2. Missing context/alternative viewpoints
The supplied analyses lack certain context and competing interpretations that would nuance claims linking Kirk’s Western-civilization emphasis to his faith. Absent are primary-source citations—speeches, policy texts, or interviews—showing whether Kirk treats Western civilization as primarily religious or also as secular traditions of law, philosophy, and individual rights; nor do the summaries quantify how often Kirk foregrounds Christianity versus nationalism or classical liberal themes [8] [2]. Alternative viewpoints, including conservative intellectuals who define Western civilization in secular, pluralistic terms or Christian thinkers who argue for separation of church and state while valuing religious heritage, are not represented [3]. Additionally, historical scholars who trace Western identity to multiple strands—Greco-Roman law, Judeo-Christian ethics, Enlightenment secularism—are missing, leaving an incomplete account of competing definitions that could challenge the monolithic linkage advanced in the analyses [6].
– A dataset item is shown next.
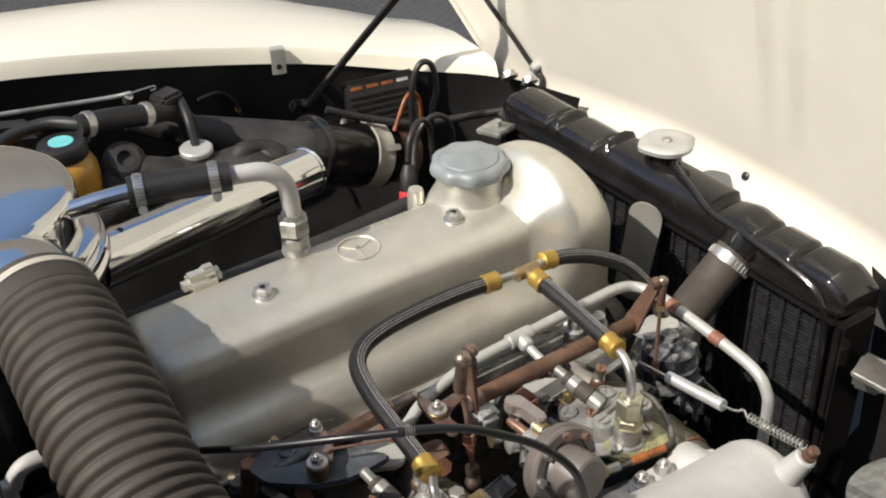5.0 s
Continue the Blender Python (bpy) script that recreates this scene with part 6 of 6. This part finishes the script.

3. Potential misinformation/bias in the original statement
The framing that Kirk’s emphasis on Western civilization is essentially synonymous with his Christian worldview benefits political actors seeking to polarize cultural debates by presenting Christianity as the exclusive guardian of Western values; this conflation can marginalize secular conservative traditions and non-Christian contributors to Western heritage [1] [7]. The analyses provided show a consistent narrative that may reflect selective sampling—highlighting sources that interpret Kirk through an evangelical lens while omitting voices who describe his rhetoric as strategic political branding or as appeal to broader cultural conservatism [4] [5]. Such selective framing can serve distinct agendas: mobilizing religious conservatives by elevating faith’s role in public life, or criticizing that movement by portraying it as exclusionary. Absent balanced evidence—direct quotations, broader intellectual critiques, and dated public records—readers cannot distinguish whether Kirk’s statements are theological commitments, rhetorical strategy, or both [4] [6].